Friday, March 23, 2007

Open Mouth, Insert Foot


I have never been sooooooo ashamed of my big mouth in my LIFE!

Yesterday afternoon at work:
Laur: Wanna go to MAC tonight, cuz I have to swing by Tiffanys. I got my boyfriend cuff-links and had them engraved. He's wearing them at the cruise dinner this weekend.
Me: He's wearing a tux?
Laur: Yeah. Want to go?
Me: yeah sure.

After work:

Laur: Oh, [boyfriend] is here.
Me: He's coming, too? (said with a "there's no more cookies left in the world at all???" tone)
Laur: Yeah, its ok. Its not a couple's thing. He'll just come with us. He's here early.

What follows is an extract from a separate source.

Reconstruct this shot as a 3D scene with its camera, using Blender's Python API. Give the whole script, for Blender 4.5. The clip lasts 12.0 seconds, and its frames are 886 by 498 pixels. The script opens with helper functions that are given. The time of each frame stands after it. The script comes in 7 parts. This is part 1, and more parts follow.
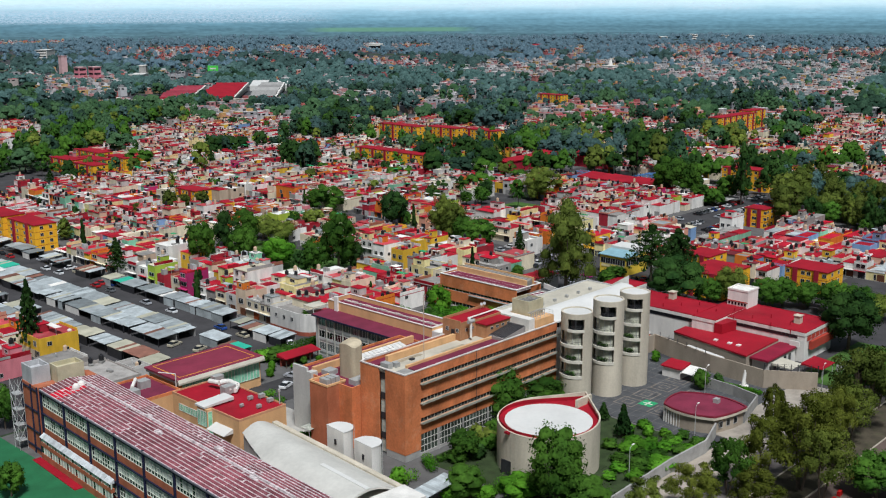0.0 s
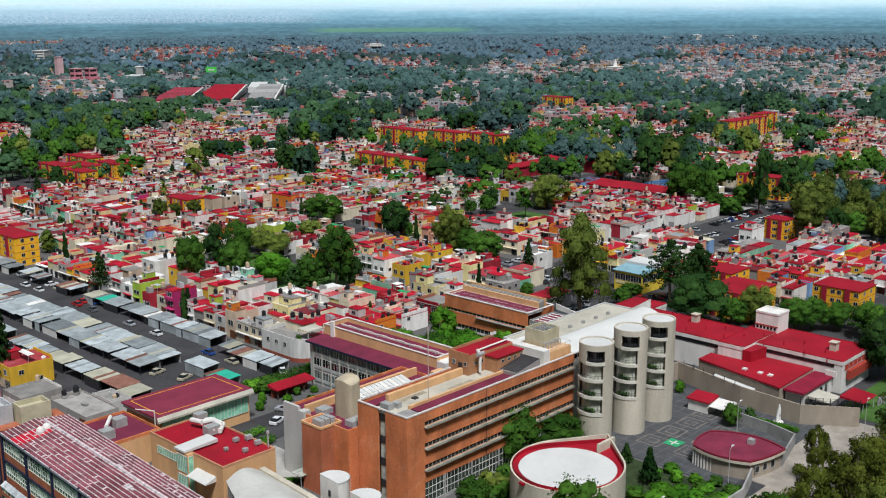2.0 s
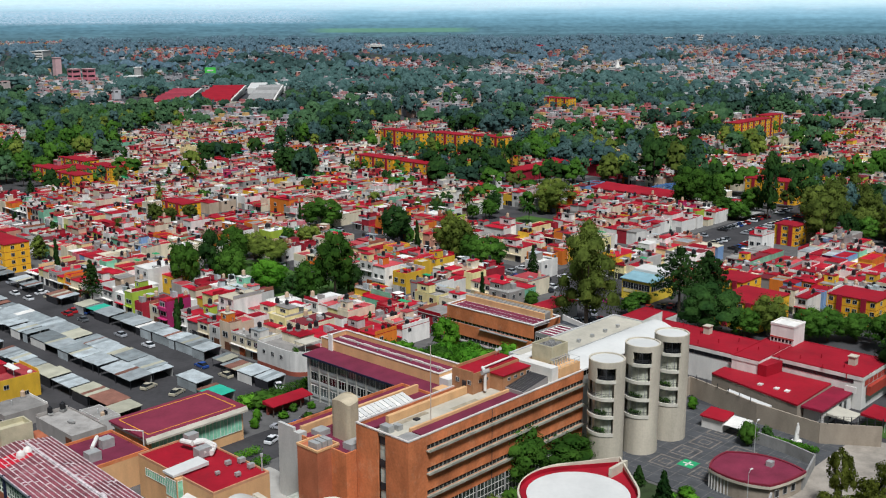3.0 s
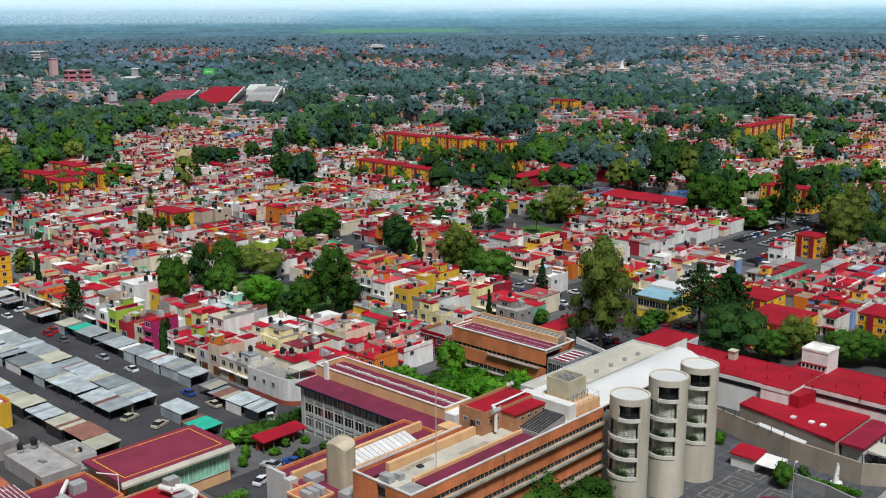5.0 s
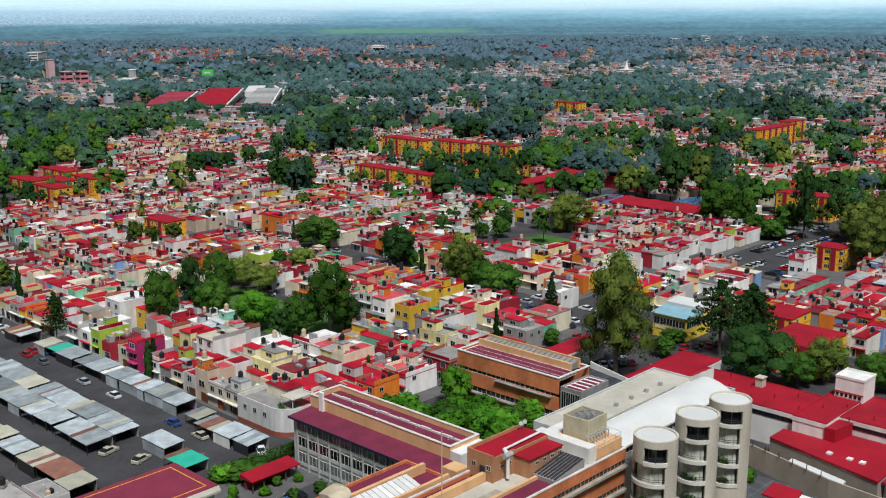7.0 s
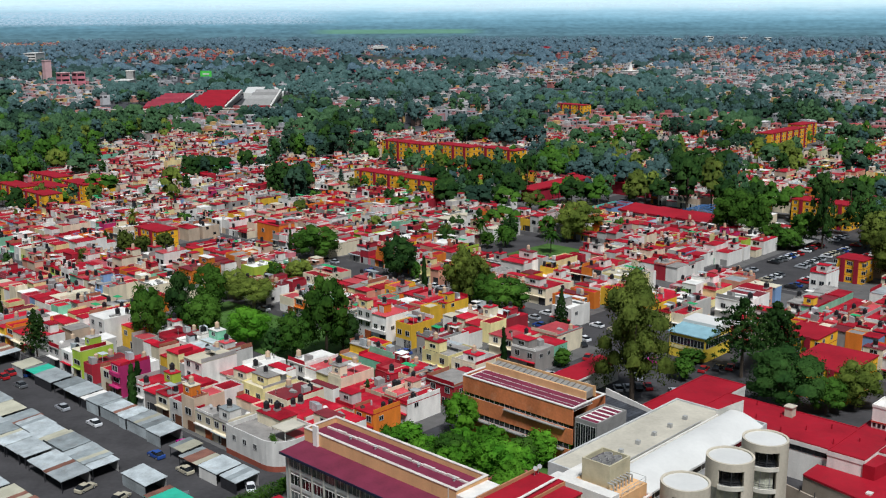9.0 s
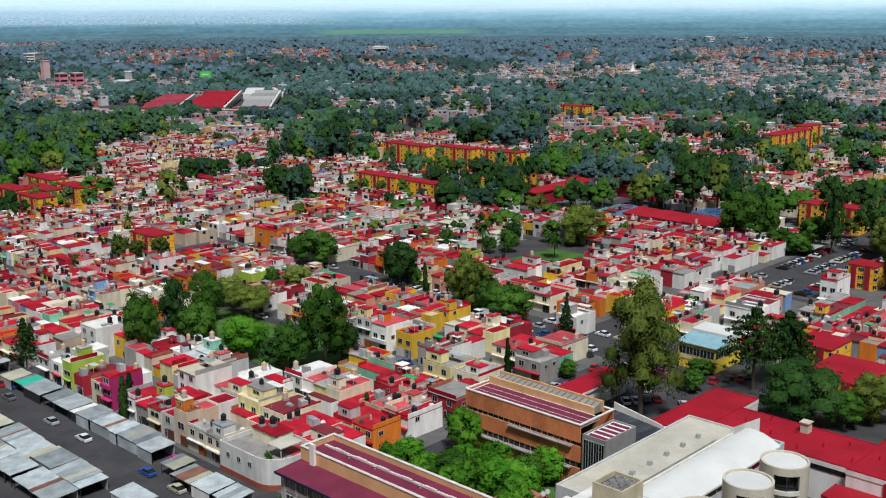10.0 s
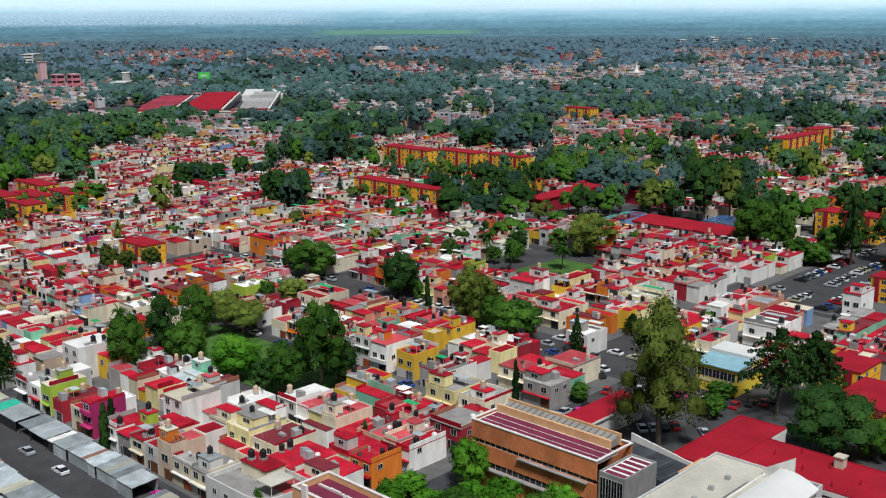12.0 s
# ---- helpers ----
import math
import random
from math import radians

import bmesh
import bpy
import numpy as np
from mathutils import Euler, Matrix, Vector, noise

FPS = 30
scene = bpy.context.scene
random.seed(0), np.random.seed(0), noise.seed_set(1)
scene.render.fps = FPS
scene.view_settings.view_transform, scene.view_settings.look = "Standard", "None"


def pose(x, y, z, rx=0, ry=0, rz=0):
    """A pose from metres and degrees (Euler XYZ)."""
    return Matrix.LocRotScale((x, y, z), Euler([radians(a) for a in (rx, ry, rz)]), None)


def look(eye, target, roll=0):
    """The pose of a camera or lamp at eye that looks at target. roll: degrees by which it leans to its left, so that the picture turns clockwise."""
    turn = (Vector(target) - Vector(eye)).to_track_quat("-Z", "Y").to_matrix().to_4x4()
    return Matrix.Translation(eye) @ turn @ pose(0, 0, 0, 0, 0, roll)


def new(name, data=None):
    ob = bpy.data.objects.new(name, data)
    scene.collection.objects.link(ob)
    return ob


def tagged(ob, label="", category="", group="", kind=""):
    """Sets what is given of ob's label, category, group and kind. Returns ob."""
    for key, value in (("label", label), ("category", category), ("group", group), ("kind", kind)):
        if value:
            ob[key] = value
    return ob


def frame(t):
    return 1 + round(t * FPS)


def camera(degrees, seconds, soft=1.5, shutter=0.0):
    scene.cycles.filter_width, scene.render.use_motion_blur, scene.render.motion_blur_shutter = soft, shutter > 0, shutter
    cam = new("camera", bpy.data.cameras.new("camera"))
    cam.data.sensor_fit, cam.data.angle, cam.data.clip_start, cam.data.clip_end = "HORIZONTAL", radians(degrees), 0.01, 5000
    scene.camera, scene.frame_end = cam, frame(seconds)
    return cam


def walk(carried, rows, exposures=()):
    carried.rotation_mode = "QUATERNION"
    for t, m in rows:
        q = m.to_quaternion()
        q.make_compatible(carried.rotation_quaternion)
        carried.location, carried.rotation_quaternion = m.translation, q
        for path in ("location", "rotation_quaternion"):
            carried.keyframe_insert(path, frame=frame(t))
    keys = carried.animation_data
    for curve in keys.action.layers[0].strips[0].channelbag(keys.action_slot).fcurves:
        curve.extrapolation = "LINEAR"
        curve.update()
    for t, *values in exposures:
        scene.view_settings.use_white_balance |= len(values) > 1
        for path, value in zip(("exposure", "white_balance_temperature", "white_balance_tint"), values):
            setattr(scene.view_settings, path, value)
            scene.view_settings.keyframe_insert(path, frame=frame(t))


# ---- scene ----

We meet [boyfriend] and head down to MAC. On the way there:
[boyfriend]: Im just wearing a suit (tot he cruise)
Me: Wait, she got you Tiffany cuff-links (mofo) you gotta wear a tux with those.(disclaimer: mofo is a term of endearment, Laur, cuz I really approve of this guy, its all love... in a we-shared-the-same-womb-at-one-point kind of way.)

(one mississippi, two mississippi, three mississippi -- queer awkward silence and not just cuz we're in the gayborhood)
Laur: no i didnt.
[boyfriend]: (puzzled)

Ohhhhhhhhhhh snap! Yeah. You guessed right. I gave away her $200-I-love-you-so-hard-engraved-Tiffany-surprise!

(...and I still gotta go shopping with these two, mind you. I couldnt just bounce.)

I couldnt apologize enough. I really couldnt. And there I was, looking for eyeliner half angry, half wanting to cry, SHE NEVER SAID IT WAS A SURPRISE. Thats my story and Im stickin' to it. I swear she made it sound like homeboy knew he was wearin' a tux. And at the moment he said he was suitin' it to the cruise, Im like, "How typical?", and so I had to tell 'em something.....and I ended up saying too much.

Its not the first time........it's definitely not the last: To love me is to hate me. To hate me is to know me. To know me is to accept me. To accept me is to wish you'd never met me.